DATA PROVIDED:
________________________

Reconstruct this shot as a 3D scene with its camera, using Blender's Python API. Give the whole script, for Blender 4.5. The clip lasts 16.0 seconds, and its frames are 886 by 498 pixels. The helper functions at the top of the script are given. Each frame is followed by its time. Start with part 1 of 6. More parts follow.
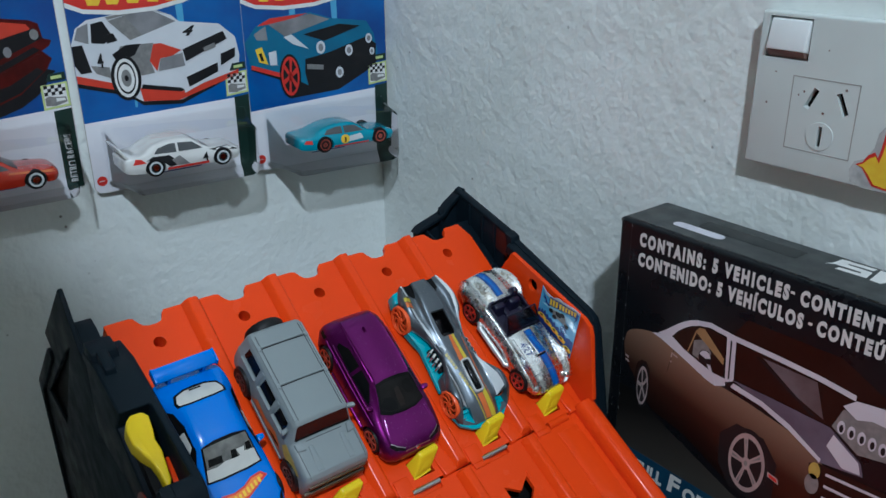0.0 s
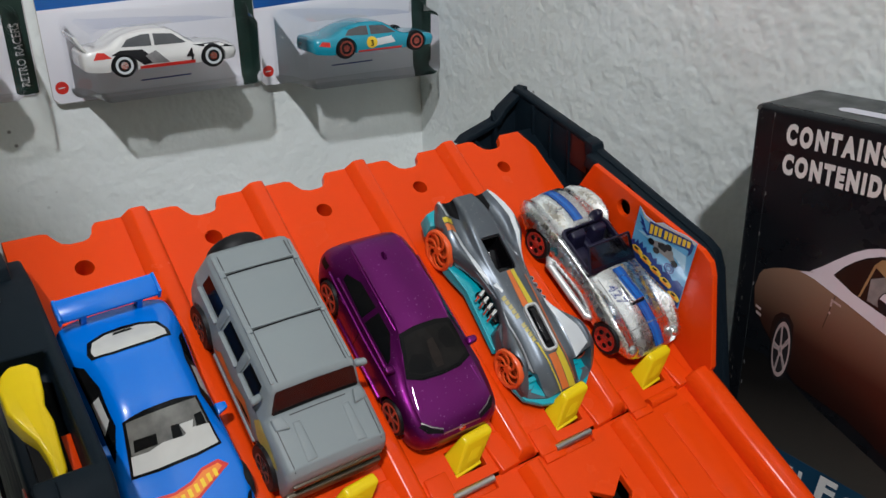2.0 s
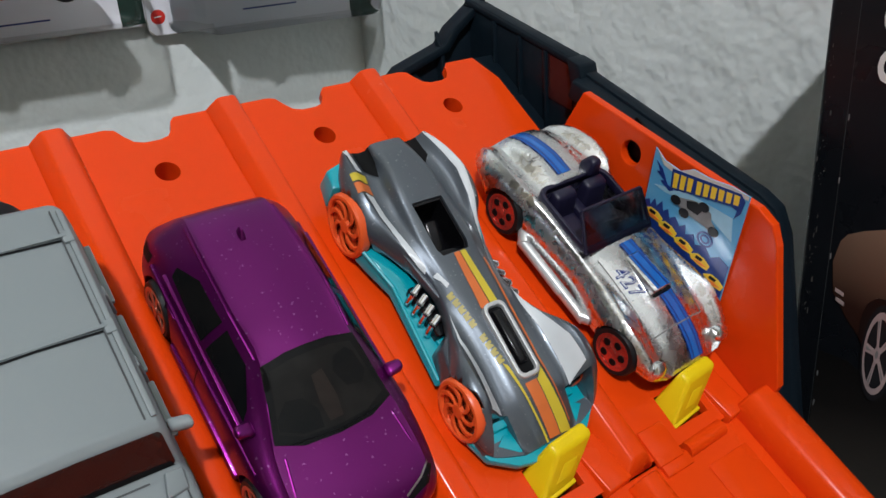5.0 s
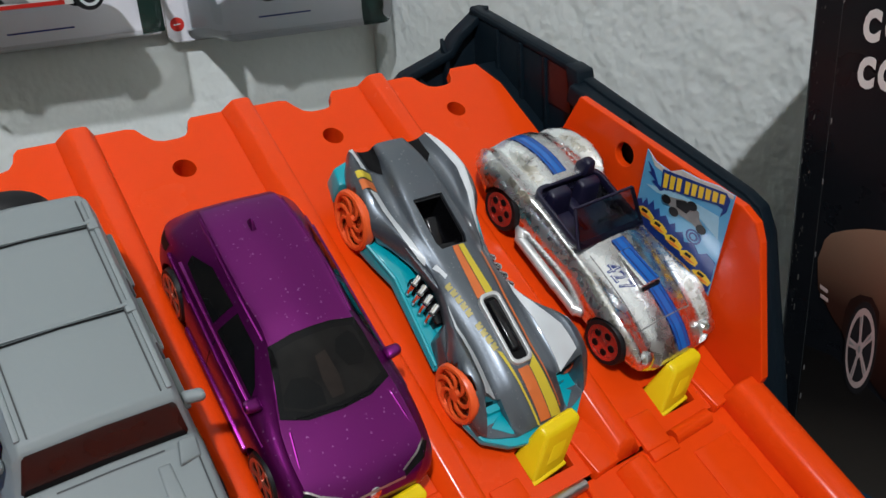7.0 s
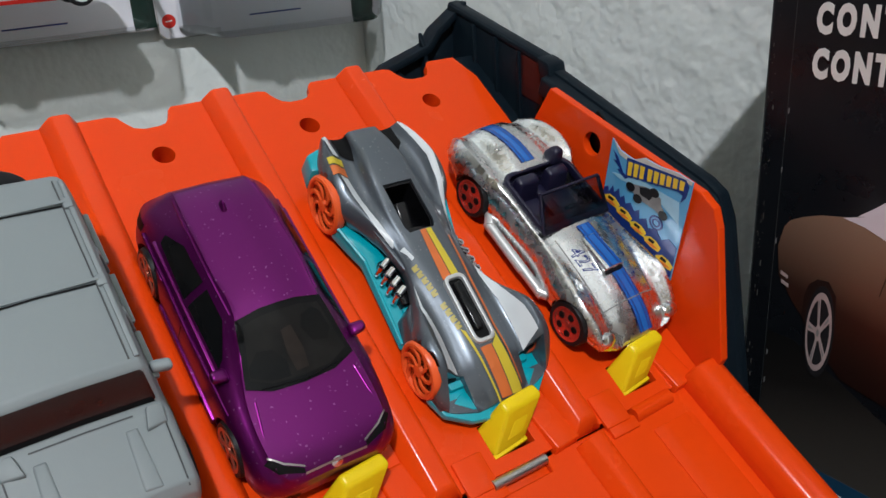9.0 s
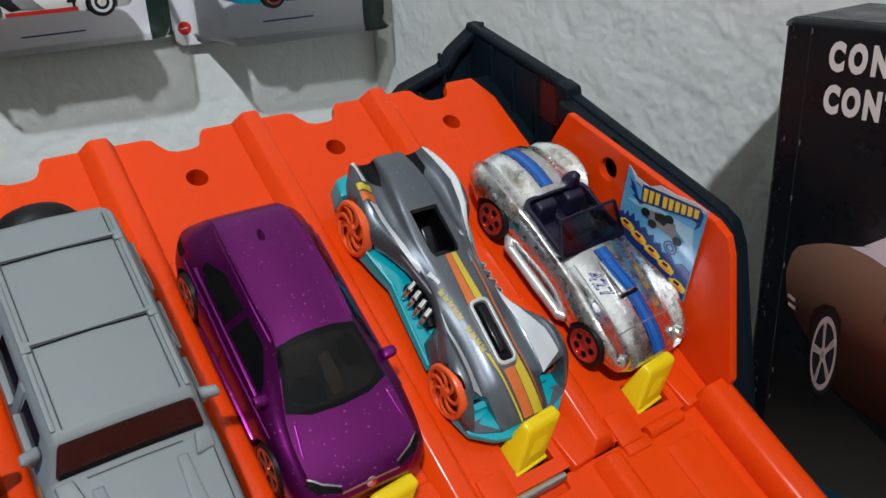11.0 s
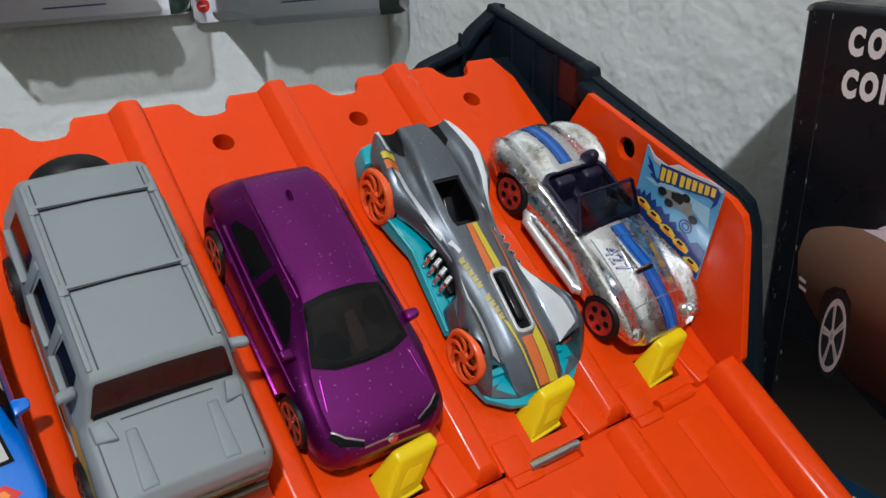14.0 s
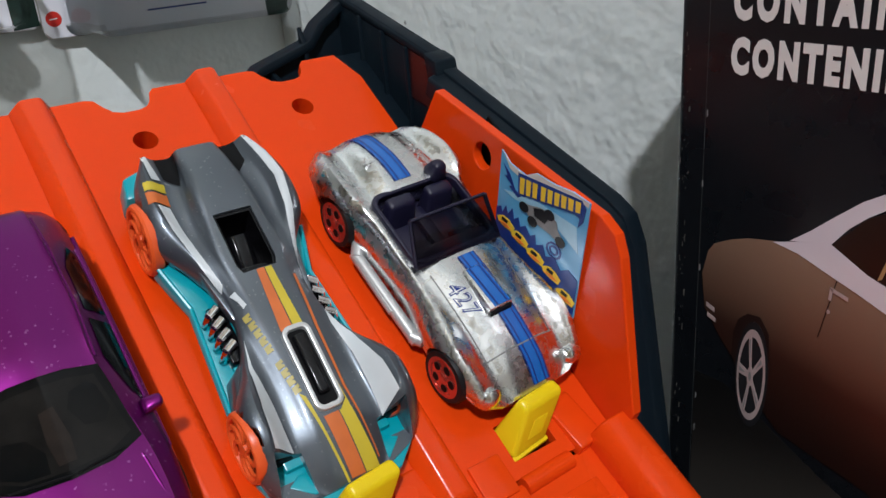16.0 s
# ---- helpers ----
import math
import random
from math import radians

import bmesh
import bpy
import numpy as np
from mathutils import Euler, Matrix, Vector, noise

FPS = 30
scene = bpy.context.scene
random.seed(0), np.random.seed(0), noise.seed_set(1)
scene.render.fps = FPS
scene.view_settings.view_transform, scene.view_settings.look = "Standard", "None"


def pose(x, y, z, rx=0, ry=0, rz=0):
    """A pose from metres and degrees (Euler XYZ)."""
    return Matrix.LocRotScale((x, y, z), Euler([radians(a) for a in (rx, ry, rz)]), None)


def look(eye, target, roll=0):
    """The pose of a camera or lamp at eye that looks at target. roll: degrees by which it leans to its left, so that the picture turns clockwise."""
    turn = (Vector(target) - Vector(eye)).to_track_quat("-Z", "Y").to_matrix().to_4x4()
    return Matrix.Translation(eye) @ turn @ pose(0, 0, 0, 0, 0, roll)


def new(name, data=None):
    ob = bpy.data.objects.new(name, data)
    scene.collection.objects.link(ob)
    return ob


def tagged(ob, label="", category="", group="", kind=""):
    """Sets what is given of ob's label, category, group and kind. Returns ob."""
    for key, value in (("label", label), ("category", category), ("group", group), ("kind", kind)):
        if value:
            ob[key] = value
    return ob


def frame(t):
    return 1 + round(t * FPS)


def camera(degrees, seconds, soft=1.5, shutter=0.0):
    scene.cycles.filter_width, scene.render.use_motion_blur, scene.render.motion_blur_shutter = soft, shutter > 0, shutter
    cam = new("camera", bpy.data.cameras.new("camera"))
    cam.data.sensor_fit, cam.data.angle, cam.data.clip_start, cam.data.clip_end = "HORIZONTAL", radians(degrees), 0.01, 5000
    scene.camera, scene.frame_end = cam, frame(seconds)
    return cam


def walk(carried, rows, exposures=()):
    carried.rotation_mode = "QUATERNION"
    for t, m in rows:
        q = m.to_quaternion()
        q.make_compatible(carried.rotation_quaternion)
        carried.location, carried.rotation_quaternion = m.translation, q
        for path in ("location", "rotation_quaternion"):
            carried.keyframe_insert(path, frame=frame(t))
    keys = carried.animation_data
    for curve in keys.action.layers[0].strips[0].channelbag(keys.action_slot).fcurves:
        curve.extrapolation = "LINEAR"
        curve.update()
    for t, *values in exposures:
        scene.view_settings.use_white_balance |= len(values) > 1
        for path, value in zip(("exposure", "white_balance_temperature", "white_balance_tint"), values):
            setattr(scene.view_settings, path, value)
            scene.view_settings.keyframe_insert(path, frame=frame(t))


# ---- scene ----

________________________

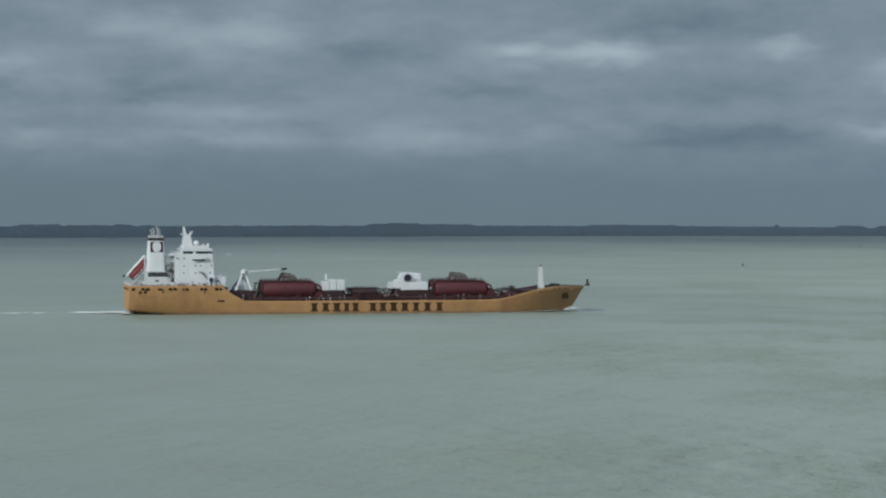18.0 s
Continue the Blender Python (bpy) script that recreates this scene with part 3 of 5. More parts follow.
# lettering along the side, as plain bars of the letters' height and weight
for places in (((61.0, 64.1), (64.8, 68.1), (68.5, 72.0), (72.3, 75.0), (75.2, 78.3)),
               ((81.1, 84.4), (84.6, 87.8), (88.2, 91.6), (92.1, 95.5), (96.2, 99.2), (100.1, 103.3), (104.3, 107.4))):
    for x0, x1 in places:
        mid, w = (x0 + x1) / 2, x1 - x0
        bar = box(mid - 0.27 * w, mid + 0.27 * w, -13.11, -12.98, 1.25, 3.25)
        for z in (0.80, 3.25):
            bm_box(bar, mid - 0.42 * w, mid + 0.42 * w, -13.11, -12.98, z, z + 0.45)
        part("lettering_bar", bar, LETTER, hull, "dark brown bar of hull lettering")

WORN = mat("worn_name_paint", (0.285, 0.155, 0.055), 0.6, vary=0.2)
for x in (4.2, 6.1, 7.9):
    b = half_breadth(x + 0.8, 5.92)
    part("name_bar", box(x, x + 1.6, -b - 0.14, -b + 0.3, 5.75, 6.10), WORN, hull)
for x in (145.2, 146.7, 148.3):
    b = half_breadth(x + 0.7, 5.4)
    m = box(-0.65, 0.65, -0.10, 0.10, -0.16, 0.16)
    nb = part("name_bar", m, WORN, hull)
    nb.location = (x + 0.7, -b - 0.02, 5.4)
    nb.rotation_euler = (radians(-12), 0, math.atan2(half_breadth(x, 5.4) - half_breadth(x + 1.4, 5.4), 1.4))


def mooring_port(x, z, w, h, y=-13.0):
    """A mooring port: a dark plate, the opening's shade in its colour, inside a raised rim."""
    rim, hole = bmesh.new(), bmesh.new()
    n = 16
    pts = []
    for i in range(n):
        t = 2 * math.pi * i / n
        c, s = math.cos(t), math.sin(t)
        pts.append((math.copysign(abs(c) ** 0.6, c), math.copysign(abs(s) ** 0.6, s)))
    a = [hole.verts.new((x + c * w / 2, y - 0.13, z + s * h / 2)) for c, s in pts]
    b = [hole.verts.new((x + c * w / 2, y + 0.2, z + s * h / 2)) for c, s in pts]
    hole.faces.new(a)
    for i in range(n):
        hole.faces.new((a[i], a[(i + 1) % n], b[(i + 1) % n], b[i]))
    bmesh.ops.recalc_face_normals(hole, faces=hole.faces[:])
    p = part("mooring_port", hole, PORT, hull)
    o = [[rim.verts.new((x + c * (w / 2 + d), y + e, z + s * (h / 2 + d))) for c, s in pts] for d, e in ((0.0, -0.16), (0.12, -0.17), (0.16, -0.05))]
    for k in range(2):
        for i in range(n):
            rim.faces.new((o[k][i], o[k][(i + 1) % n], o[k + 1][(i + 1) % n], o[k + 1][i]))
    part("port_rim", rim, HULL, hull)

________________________

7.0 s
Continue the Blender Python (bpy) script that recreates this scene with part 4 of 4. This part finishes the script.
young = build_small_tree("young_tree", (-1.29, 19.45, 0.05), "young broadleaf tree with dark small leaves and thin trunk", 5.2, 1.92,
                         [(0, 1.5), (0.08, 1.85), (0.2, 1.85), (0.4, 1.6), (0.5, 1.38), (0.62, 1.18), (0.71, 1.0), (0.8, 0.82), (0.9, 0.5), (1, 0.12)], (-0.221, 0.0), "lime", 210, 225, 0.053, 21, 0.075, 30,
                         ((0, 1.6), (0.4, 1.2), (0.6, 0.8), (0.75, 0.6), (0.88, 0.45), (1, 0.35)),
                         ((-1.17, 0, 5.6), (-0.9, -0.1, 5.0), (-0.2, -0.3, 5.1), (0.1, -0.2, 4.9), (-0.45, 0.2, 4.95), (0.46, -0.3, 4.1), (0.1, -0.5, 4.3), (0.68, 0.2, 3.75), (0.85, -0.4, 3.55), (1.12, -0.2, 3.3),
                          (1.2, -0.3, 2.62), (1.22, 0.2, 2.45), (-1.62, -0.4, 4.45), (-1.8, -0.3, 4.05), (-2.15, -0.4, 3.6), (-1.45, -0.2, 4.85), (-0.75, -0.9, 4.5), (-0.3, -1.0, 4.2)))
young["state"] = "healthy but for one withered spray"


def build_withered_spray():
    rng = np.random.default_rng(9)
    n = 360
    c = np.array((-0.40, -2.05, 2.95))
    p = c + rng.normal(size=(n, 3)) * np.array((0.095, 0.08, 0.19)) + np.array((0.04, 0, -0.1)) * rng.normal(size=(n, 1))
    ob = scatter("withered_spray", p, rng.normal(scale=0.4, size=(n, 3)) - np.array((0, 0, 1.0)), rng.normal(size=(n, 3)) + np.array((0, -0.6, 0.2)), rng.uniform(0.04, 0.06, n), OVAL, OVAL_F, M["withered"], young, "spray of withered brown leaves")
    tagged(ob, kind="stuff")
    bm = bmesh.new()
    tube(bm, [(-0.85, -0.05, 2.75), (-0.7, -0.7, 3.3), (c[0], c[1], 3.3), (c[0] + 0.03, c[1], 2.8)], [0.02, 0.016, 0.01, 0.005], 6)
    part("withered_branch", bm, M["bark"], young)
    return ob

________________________

EXERCISE DIRECTIONS: Print everything from the line with "Reconstruct this shot" down to the line with "return Matrix.LocRotScale((x, y, z), Euler([radians(a)", both included, exactly as written and without the pictures.

EXERCISE OUTPUT:
Reconstruct this shot as a 3D scene with its camera, using Blender's Python API. Give the whole script, for Blender 4.5. The clip lasts 16.0 seconds, and its frames are 886 by 498 pixels. The helper functions at the top of the script are given. Each frame is followed by its time. Start with part 1 of 6. More parts follow.
0.0 s
2.0 s
5.0 s
7.0 s
9.0 s
11.0 s
14.0 s
16.0 s
# ---- helpers ----
import math
import random
from math import radians

import bmesh
import bpy
import numpy as np
from mathutils import Euler, Matrix, Vector, noise

FPS = 30
scene = bpy.context.scene
random.seed(0), np.random.seed(0), noise.seed_set(1)
scene.render.fps = FPS
scene.view_settings.view_transform, scene.view_settings.look = "Standard", "None"


def pose(x, y, z, rx=0, ry=0, rz=0):
    """A pose from metres and degrees (Euler XYZ)."""
    return Matrix.LocRotScale((x, y, z), Euler([radians(a) for a in (rx, ry, rz)]), None)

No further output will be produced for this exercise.